Carry none of the pictures over; set down the material below exactly.

### DATASET CONTENT
----------------

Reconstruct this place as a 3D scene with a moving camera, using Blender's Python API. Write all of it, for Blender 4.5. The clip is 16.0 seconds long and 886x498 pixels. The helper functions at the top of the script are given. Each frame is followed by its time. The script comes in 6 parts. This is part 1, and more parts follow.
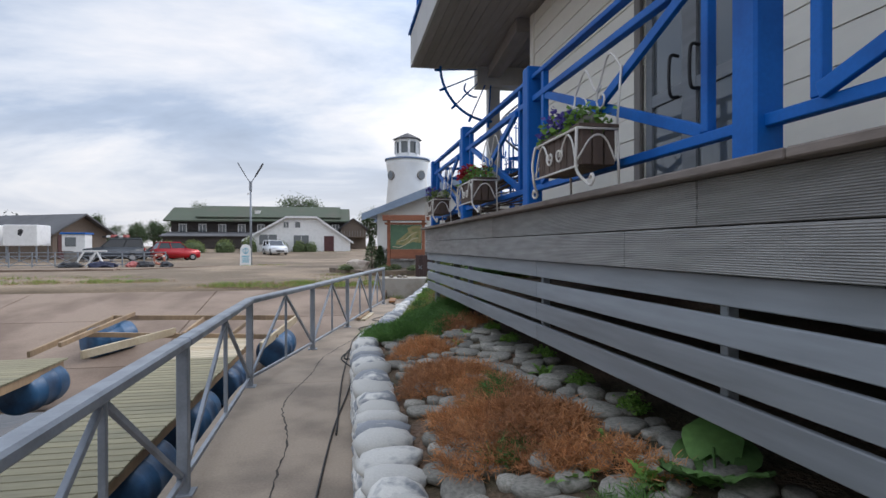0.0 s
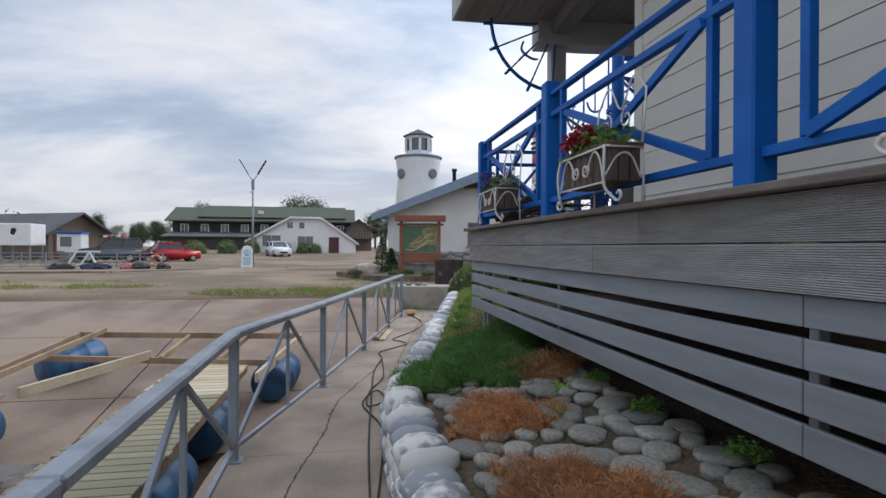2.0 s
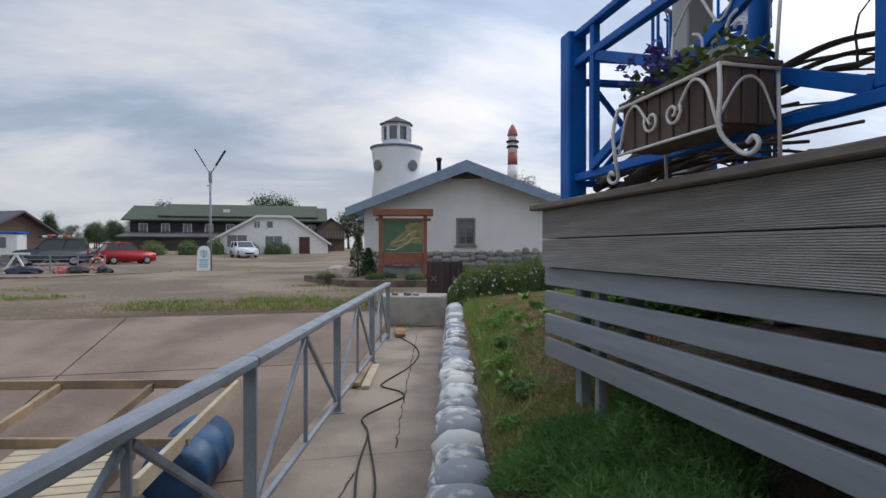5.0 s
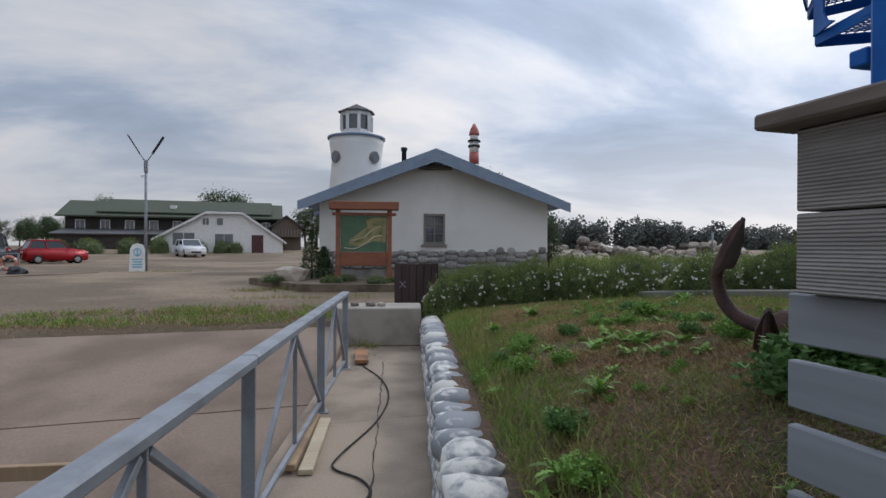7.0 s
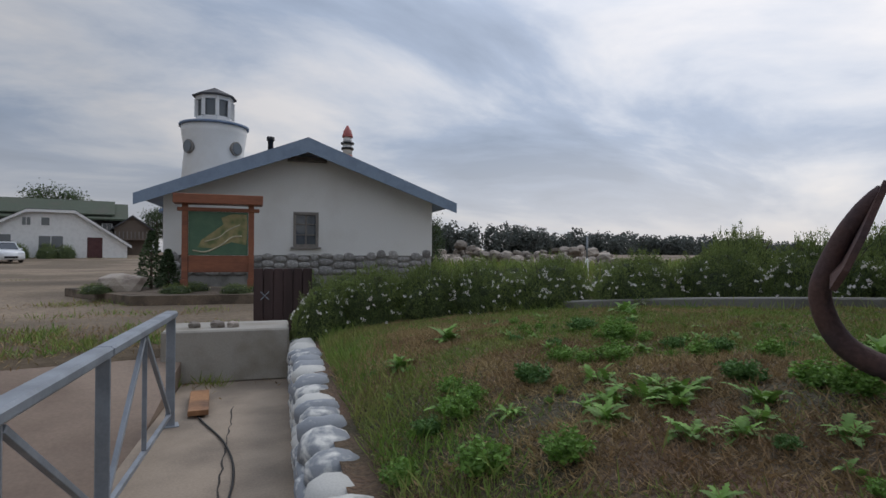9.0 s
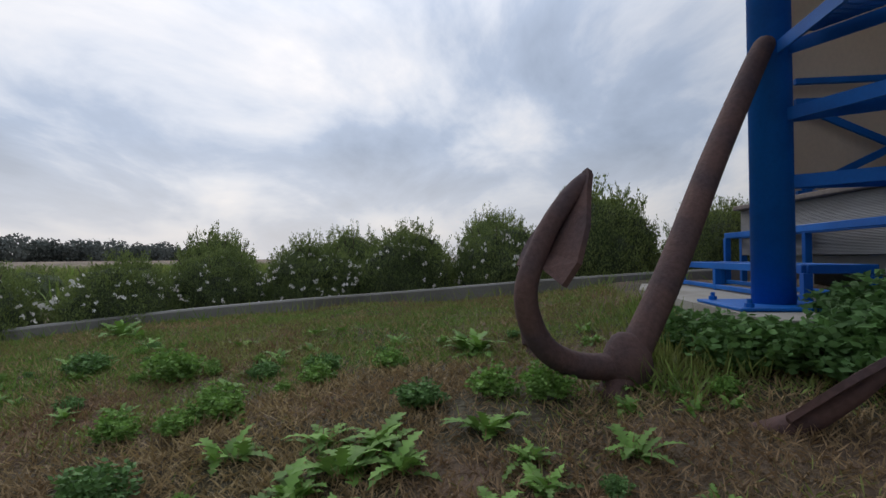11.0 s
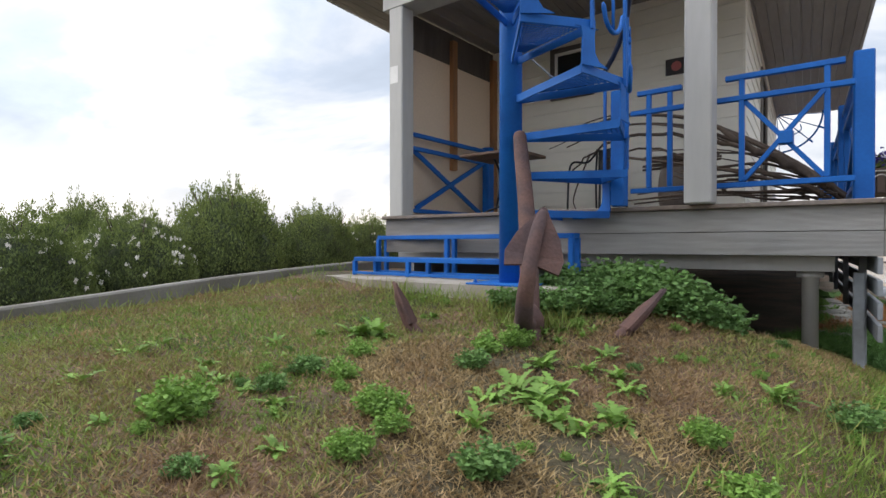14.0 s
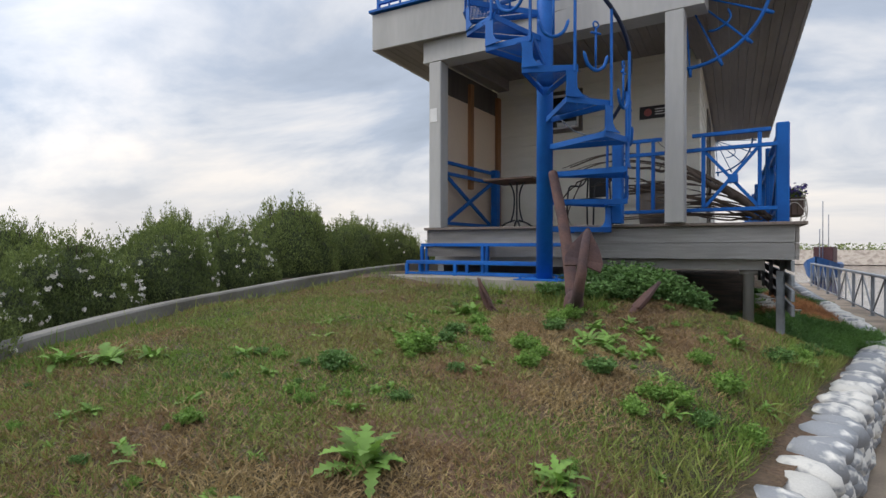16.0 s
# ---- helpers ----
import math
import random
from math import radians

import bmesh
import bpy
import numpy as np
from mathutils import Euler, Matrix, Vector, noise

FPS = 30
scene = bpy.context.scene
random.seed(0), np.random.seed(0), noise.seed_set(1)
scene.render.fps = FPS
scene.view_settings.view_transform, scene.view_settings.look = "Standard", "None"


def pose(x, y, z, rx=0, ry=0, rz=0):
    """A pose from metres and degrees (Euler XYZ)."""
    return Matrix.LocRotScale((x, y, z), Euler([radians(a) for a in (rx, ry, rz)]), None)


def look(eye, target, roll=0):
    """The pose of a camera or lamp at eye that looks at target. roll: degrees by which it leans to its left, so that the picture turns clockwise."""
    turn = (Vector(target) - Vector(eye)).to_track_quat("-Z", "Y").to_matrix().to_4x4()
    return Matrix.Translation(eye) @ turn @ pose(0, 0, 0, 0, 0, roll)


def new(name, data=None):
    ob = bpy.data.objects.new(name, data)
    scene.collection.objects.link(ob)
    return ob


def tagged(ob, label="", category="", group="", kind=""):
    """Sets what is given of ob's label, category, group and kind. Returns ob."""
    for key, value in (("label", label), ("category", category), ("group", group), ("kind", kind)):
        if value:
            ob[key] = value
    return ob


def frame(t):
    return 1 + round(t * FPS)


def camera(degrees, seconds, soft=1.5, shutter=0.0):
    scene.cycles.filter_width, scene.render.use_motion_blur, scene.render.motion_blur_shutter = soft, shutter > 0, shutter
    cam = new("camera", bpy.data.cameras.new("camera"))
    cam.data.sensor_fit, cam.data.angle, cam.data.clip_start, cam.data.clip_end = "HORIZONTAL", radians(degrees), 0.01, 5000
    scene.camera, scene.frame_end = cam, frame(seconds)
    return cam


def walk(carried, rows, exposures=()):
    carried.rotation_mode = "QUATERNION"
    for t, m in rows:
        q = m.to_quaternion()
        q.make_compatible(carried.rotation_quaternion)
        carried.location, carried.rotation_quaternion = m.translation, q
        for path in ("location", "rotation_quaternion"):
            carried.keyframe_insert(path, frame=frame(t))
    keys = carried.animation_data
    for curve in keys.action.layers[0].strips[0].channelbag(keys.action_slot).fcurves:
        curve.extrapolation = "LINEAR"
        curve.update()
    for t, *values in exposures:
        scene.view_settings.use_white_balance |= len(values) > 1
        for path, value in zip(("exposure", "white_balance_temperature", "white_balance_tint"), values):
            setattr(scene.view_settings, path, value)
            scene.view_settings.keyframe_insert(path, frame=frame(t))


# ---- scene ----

----------------

### IN RESPONSE
Reconstruct this place as a 3D scene with a moving camera, using Blender's Python API. Write all of it, for Blender 4.5. The clip is 16.0 seconds long and 886x498 pixels. The helper functions at the top of the script are given. Each frame is followed by its time. The script comes in 6 parts. This is part 1, and more parts follow.
0.0 s
2.0 s
5.0 s
7.0 s
9.0 s
11.0 s
14.0 s
16.0 s
# ---- helpers ----
import math
import random
from math import radians

import bmesh
import bpy
import numpy as np
from mathutils import Euler, Matrix, Vector, noise

FPS = 30
scene = bpy.context.scene
random.seed(0), np.random.seed(0), noise.seed_set(1)
scene.render.fps = FPS
scene.view_settings.view_transform, scene.view_settings.look = "Standard", "None"


def pose(x, y, z, rx=0, ry=0, rz=0):
    """A pose from metres and degrees (Euler XYZ)."""
    return Matrix.LocRotScale((x, y, z), Euler([radians(a) for a in (rx, ry, rz)]), None)


def look(eye, target, roll=0):
    """The pose of a camera or lamp at eye that looks at target. roll: degrees by which it leans to its left, so that the picture turns clockwise."""
    turn = (Vector(target) - Vector(eye)).to_track_quat("-Z", "Y").to_matrix().to_4x4()
    return Matrix.Translation(eye) @ turn @ pose(0, 0, 0, 0, 0, roll)


def new(name, data=None):
    ob = bpy.data.objects.new(name, data)
    scene.collection.objects.link(ob)
    return ob


def tagged(ob, label="", category="", group="", kind=""):
    """Sets what is given of ob's label, category, group and kind. Returns ob."""
    for key, value in (("label", label), ("category", category), ("group", group), ("kind", kind)):
        if value:
            ob[key] = value
    return ob


def frame(t):
    return 1 + round(t * FPS)


def camera(degrees, seconds, soft=1.5, shutter=0.0):
    scene.cycles.filter_width, scene.render.use_motion_blur, scene.render.motion_blur_shutter = soft, shutter > 0, shutter
    cam = new("camera", bpy.data.cameras.new("camera"))
    cam.data.sensor_fit, cam.data.angle, cam.data.clip_start, cam.data.clip_end = "HORIZONTAL", radians(degrees), 0.01, 5000
    scene.camera, scene.frame_end = cam, frame(seconds)
    return cam


def walk(carried, rows, exposures=()):
    carried.rotation_mode = "QUATERNION"
    for t, m in rows:
        q = m.to_quaternion()
        q.make_compatible(carried.rotation_quaternion)
        carried.location, carried.rotation_quaternion = m.translation, q
        for path in ("location", "rotation_quaternion"):
            carried.keyframe_insert(path, frame=frame(t))
    keys = carried.animation_data
    for curve in keys.action.layers[0].strips[0].channelbag(keys.action_slot).fcurves:
        curve.extrapolation = "LINEAR"
        curve.update()
    for t, *values in exposures:
        scene.view_settings.use_white_balance |= len(values) > 1
        for path, value in zip(("exposure", "white_balance_temperature", "white_balance_tint"), values):
            setattr(scene.view_settings, path, value)
            scene.view_settings.keyframe_insert(path, frame=frame(t))


# ---- scene ----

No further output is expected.